● **The request**
Examine the entries below, count the lines holding the string "that", and respond with the number only.

+--

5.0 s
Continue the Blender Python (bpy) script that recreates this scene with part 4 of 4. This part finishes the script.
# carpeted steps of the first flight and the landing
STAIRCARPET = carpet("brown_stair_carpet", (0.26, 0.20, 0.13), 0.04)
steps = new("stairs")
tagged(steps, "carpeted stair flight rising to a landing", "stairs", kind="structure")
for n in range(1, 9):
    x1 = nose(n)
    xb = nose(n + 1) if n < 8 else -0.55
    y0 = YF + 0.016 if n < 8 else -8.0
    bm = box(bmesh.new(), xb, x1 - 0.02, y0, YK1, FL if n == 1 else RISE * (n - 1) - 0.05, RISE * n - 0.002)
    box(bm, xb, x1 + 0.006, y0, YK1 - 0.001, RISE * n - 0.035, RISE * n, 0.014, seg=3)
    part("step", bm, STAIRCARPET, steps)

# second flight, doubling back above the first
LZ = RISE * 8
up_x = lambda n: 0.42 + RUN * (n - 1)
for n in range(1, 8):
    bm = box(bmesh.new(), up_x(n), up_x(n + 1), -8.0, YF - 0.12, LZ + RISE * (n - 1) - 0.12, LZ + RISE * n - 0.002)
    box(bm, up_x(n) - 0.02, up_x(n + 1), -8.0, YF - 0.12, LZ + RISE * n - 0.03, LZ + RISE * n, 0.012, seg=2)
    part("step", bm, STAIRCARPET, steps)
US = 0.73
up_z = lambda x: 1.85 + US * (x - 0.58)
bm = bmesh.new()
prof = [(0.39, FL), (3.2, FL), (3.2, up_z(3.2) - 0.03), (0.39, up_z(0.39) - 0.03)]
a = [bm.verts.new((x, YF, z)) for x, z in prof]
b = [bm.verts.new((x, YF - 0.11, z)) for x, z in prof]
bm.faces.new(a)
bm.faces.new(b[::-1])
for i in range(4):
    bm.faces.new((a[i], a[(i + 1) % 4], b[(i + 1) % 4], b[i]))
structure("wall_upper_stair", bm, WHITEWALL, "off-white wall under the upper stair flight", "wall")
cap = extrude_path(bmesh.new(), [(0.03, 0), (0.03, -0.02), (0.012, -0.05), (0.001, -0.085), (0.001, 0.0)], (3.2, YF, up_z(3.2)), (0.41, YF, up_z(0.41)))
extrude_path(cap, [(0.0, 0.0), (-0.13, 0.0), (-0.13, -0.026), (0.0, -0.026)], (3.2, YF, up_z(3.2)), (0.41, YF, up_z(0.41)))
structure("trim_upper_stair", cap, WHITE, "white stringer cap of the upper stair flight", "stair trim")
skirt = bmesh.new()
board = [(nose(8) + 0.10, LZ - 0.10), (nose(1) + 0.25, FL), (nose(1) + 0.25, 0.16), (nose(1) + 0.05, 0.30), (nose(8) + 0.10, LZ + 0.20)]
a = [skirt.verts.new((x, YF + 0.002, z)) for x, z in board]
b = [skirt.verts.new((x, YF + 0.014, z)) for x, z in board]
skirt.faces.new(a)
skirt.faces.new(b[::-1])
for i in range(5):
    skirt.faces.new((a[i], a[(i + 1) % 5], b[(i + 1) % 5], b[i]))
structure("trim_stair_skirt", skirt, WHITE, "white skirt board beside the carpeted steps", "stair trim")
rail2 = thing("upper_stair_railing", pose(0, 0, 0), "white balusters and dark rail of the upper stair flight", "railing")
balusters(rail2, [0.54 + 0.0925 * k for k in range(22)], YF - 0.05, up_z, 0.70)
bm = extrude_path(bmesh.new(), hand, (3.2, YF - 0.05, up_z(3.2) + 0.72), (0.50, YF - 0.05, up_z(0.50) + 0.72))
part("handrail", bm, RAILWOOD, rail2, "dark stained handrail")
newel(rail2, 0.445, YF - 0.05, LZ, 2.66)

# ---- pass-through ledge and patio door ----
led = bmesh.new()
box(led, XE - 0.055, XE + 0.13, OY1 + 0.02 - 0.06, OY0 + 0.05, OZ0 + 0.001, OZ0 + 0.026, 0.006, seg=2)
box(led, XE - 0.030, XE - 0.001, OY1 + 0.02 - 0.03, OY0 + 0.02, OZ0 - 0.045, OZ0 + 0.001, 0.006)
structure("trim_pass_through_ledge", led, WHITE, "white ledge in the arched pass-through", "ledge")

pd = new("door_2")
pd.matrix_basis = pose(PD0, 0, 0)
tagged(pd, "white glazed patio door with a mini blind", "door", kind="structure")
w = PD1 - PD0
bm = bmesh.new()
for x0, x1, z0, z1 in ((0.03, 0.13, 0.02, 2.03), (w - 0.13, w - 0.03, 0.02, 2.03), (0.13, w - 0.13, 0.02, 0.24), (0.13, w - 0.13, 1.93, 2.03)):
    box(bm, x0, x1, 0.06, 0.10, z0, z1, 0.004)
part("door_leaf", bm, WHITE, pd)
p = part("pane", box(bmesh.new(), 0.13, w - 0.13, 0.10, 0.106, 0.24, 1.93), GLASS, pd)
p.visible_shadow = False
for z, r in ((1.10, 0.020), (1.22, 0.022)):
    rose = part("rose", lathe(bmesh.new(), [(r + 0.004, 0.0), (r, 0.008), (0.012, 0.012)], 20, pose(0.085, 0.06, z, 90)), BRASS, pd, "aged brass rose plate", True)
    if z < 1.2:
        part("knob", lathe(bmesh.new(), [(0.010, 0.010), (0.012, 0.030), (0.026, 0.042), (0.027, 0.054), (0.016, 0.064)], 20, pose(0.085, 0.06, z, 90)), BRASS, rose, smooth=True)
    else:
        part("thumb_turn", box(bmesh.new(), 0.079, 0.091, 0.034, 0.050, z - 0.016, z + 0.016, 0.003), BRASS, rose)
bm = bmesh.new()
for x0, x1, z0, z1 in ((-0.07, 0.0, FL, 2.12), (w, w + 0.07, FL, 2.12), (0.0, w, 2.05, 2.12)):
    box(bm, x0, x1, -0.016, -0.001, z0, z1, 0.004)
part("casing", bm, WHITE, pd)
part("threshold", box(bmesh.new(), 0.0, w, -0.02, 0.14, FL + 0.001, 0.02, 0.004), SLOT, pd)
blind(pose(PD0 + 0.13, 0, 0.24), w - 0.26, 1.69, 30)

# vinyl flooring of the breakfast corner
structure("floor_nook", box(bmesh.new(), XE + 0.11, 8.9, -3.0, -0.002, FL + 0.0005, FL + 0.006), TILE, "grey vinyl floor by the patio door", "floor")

+--

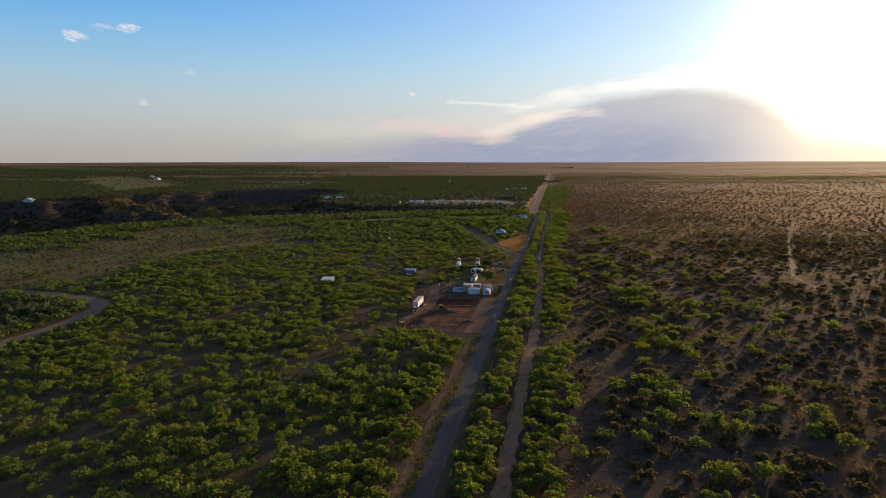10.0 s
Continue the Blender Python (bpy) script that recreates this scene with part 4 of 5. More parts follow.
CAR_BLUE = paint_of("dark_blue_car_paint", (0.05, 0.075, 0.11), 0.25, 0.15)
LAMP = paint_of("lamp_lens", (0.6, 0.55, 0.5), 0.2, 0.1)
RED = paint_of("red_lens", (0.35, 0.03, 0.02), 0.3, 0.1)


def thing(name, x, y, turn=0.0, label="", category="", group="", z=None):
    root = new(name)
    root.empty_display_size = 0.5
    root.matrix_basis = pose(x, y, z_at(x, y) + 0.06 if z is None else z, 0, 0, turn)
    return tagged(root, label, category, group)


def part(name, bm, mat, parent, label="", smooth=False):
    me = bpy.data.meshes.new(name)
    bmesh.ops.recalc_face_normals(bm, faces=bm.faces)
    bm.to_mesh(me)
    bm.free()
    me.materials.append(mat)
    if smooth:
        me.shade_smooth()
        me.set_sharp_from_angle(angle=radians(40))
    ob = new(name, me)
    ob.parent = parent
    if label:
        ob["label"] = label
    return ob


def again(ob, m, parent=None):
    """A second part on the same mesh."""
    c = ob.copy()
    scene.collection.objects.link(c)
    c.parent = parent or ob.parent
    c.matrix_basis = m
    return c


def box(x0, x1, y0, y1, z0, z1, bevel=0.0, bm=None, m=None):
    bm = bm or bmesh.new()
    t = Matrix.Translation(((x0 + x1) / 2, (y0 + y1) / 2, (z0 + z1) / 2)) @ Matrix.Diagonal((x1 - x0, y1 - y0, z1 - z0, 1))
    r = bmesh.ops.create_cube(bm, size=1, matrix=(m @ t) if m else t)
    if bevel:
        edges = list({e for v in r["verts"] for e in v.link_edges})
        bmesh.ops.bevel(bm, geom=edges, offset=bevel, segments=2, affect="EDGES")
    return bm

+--

● **Solution to this problem**
2